During a discussion about a flotilla making its way to Gaza in a bid to break Israel’s blockade around the Strip, Deputy Interior Minister Yaron Mazuz said he would act to revoke the citizenship of any politician who supports protest flotillas and told Arab politicians that Israel was “doing them a favor” by allowing them to be in the Knesset.
Mazuz’s comments drew swift and sharp criticism from both Arab and Jewish members of Knesset.
On Thursday, MK Omer Bar-Lev, the former head of the elite Sayeret Matkal special forces, filed a request with the ethics committee over the outburst, calling it “racist and dangerous.”
“When a deputy minister attacks an entire segment of the population from the podium of the Knesset we must denounce his statement vigorously,” he said.

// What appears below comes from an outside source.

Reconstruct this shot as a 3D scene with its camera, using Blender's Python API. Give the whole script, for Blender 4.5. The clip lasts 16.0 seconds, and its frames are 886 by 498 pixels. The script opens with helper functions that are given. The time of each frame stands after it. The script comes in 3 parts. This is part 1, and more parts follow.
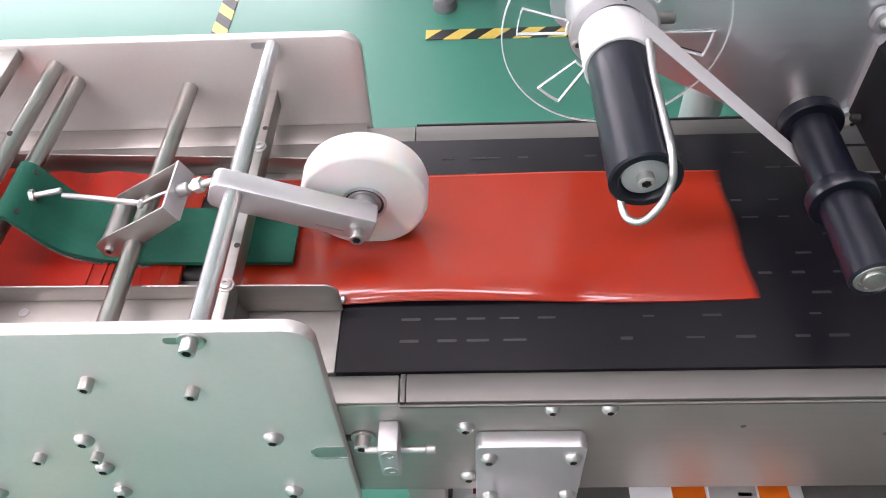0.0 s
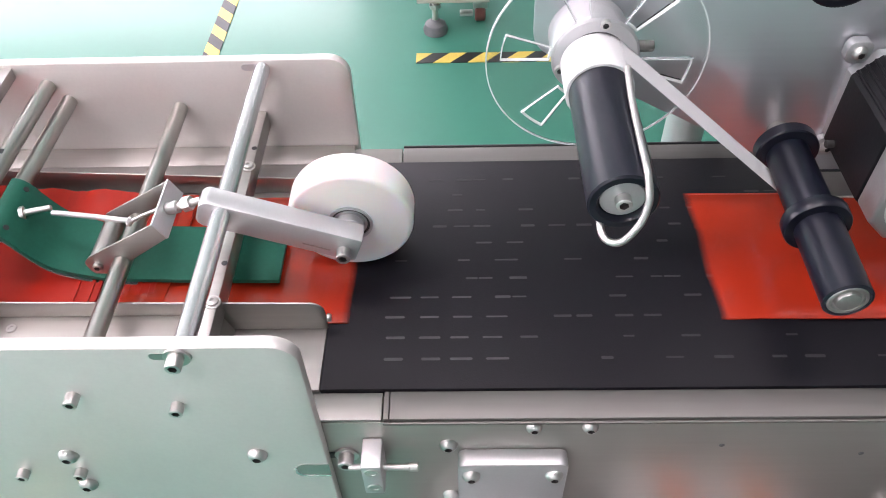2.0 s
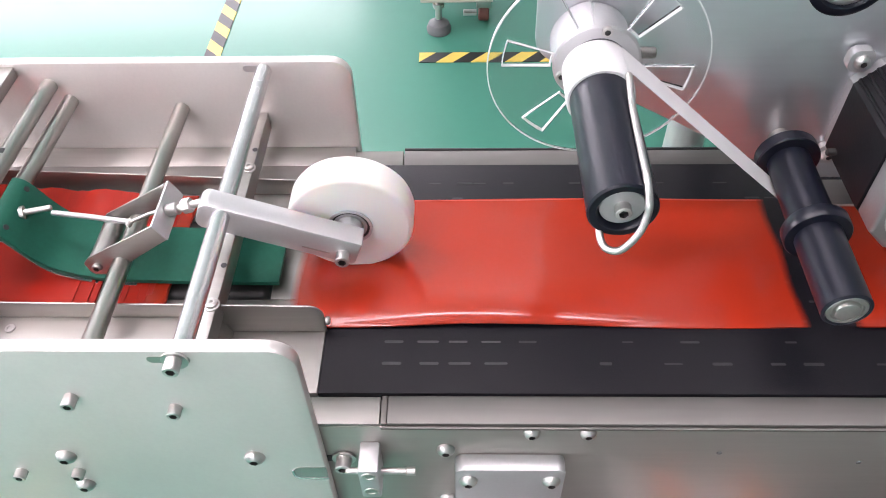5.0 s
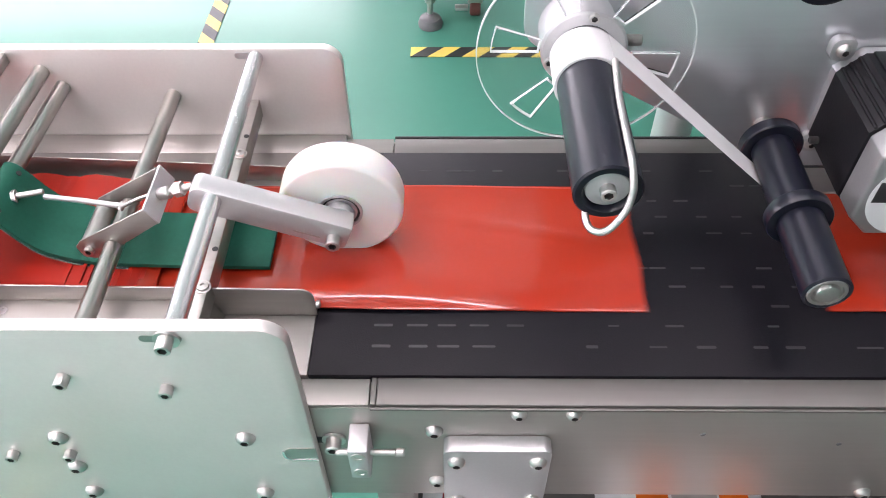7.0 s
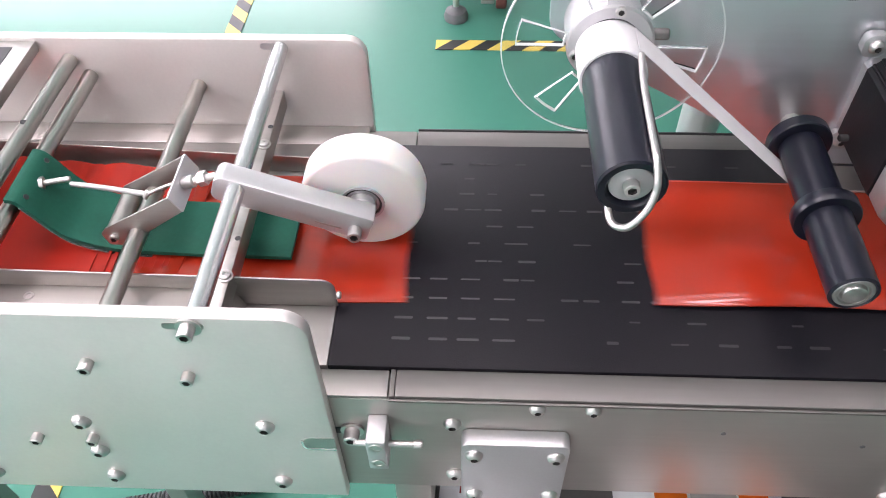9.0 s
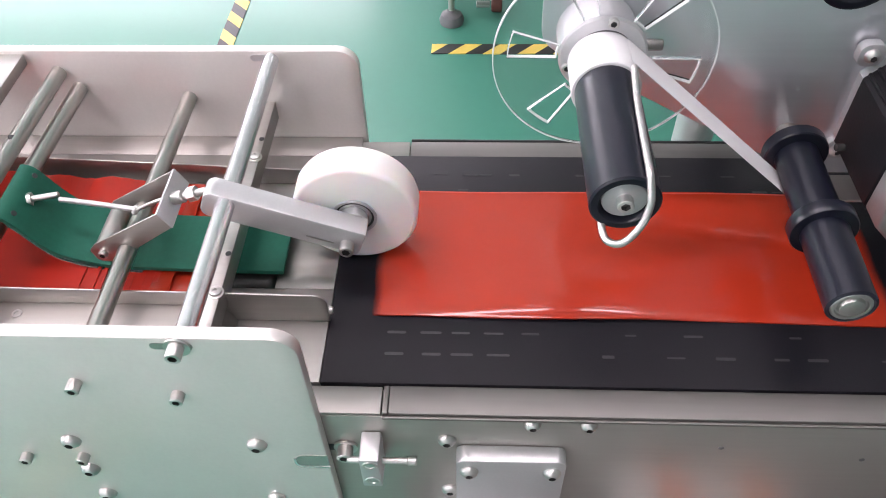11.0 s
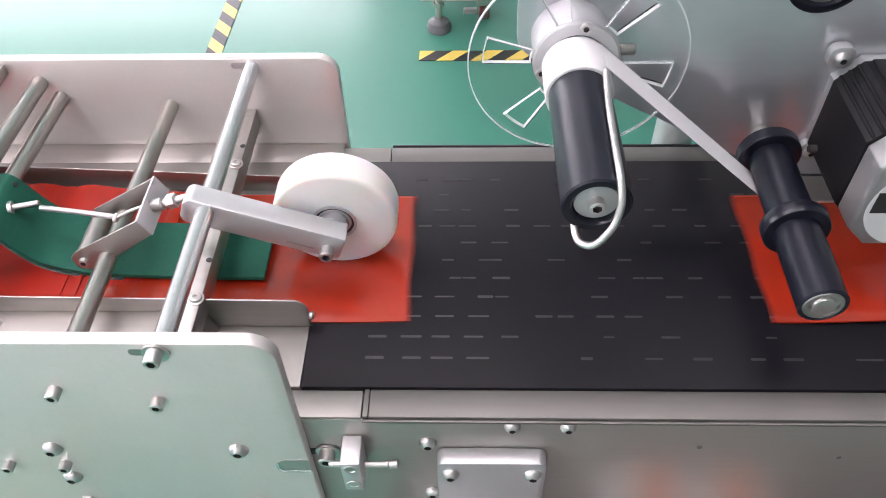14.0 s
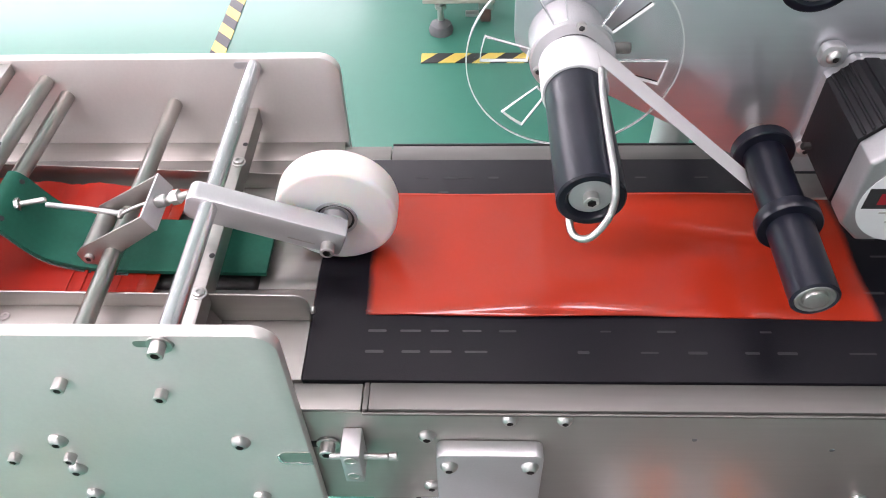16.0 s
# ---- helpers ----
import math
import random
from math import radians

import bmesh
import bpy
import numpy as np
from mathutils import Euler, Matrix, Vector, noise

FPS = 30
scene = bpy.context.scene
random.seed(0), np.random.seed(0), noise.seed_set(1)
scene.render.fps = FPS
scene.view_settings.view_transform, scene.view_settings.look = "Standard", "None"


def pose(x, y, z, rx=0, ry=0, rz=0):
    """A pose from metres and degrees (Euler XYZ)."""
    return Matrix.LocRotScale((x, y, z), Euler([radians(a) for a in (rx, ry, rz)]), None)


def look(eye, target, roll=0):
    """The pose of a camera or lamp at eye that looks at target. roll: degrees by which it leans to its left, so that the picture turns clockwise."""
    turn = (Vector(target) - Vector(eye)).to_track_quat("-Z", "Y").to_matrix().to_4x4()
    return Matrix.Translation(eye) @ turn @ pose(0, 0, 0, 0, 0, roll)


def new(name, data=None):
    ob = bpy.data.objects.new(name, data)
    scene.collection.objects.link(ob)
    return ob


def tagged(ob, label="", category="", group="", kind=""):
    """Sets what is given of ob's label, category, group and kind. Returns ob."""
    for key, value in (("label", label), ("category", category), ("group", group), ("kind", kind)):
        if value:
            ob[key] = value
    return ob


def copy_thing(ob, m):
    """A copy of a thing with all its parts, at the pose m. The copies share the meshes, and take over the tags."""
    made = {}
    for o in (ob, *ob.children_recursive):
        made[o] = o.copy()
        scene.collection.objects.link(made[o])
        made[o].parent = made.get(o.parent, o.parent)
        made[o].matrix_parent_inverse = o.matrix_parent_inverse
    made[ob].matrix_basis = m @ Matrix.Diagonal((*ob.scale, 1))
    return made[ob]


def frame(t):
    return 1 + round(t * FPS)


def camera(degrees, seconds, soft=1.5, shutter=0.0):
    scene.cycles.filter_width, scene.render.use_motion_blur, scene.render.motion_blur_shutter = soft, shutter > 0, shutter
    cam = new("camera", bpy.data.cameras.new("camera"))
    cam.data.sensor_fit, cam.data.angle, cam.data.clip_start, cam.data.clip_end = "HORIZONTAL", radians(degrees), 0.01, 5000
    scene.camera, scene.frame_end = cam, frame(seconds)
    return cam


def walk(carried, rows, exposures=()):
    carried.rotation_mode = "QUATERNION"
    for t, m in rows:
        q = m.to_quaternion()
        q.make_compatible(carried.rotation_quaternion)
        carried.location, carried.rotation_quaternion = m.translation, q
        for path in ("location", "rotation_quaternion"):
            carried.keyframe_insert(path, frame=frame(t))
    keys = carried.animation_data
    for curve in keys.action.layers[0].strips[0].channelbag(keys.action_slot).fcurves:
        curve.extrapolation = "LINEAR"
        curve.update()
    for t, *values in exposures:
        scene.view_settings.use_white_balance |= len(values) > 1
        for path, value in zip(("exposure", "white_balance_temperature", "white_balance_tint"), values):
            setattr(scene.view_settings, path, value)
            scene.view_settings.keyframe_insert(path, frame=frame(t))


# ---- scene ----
cam = camera(59.8, 16.0, soft=1.0, shutter=0.5)
PATH = [
    (0, (0.019, 0.053, 1.344), (-0.053, 1.351, -0.176), -3.5),
    (0.5, (0.021, 0.048, 1.345), (-0.052, 1.353, -0.169), -3.5),
    (1, (0.022, 0.045, 1.346), (-0.034, 1.353, -0.166), -3.0),
    (1.5, (0.023, 0.045, 1.347), (-0.037, 1.359, -0.16), -3.4),
    (2, (0.023, 0.046, 1.35), (-0.022, 1.386, -0.134), -2.1),
    (2.5, (0.02, 0.048, 1.35), (-0.018, 1.388, -0.134), -1.4),
    (3, (0.018, 0.052, 1.349), (-0.026, 1.389, -0.138), -1.4),
    (3.5, (0.019, 0.052, 1.35), (-0.03, 1.386, -0.139), -1.6),
    (6, (0.026, 0.042, 1.353), (-0.022, 1.38, -0.133), -1.6),
    (6.5, (0.025, 0.038, 1.352), (-0.017, 1.369, -0.14), -1.0),
    (7, (0.026, 0.038, 1.352), (0.0, 1.369, -0.14), -0.7),
    (7.5, (0.027, 0.041, 1.352), (-0.036, 1.361, -0.15), -1.5),
    (8, (0.027, 0.039, 1.351), (-0.041, 1.351, -0.157), -1.6),
    (8.5, (0.026, 0.038, 1.351), (-0.055, 1.353, -0.154), -1.5),
    (11, (0.03, 0.049, 1.352), (-0.049, 1.37, -0.148), -1.9),
    (11.5, (0.03, 0.054, 1.352), (-0.05, 1.377, -0.145), -2.2),
    (12, (0.033, 0.055, 1.351), (-0.034, 1.383, -0.143), -1.7),
    (12.5, (0.03, 0.054, 1.352), (-0.032, 1.379, -0.144), -1.3),
    (13, (0.034, 0.049, 1.352), (-0.034, 1.376, -0.143), -1.8),
    (13.5, (0.034, 0.046, 1.352), (-0.028, 1.379, -0.137), -1.5),
    (14, (0.04, 0.045, 1.354), (-0.021, 1.379, -0.135), -1.9),
    (14.5, (0.042, 0.049, 1.35), (-0.027, 1.376, -0.145), -2.4),
    (15, (0.043, 0.039, 1.355), (-0.016, 1.378, -0.13), -2.0),
    (15.5, (0.044, 0.032, 1.361), (-0.025, 1.374, -0.121), -2.4),
    (16, (0.043, 0.035, 1.357), (-0.025, 1.375, -0.126), -2.1),
]
walk(cam, [(t, look(eye, target, roll)) for t, eye, target, roll in PATH],
     exposures=[(0.0, 0.01, 6850, 33), (1.5, 0.06, 6850, 33), (3.0, 0.19, 6850, 33), (8.5, 0.20, 6850, 33), (11.0, 0.03, 6850, 33), (14.0, 0.05, 6850, 33), (16.0, 0.10, 6850, 33)])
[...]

In his letter to the ethics committee, Bar-Lev wrote, “Every MK has the right to vote this way or that on any subject that comes up for a vote. However, there is no room for the denigration of an entire section of the population, including the Arabs of Israel, or the questioning of their right to citizenship and equality.”
Bar-Lev posted a copy of his letter on Facebook, however, which is in direct opposition to the Knesset’s bylaws. According to the Knesset’s Rules of Procedure, “the conversations of the ethics committee… the documents, protocols and decisions on the subject are secret.”
By making his petition against Mazuz public, Bar-Lev may have ruined his chances of having his claims investigated, as the committee chairman Yitzhak Vaknin could throw out his request for violating the rules of procedure.
During a stormy Knesset session Wednesday, Mazuz told controversial Arab MK Hanin Zoabi, “You are the first of those who should hand back their identity card. We are doing you a favor that you are even sitting here.
“Terrorists don’t sit here. You are in a democratic state — respect the state. Anyone who acts against the state through terror has no right to be here. It is unacceptable for members of this institution to take part in terror flotillas against the State of Israel,” he said.
Mazuz was referring to Zoabi’s participation in the 2010 Mavi Marmara flotilla to Gaza, and to fellow Joint (Arab) List MK Basel Ghattas’s declaration earlier this week that he would sail with a flotilla hoping to break Israel’s naval blockade of the Gaza Strip in the coming days.
Ghattas’s announcement was roundly condemned by Jewish MKs across the political spectrum. The Joint List defended Ghattas, saying the flotilla is a humanitarian gesture to the residents of Gaza, who live in a “massive prison.”
Times of Israel staff contributed to this report.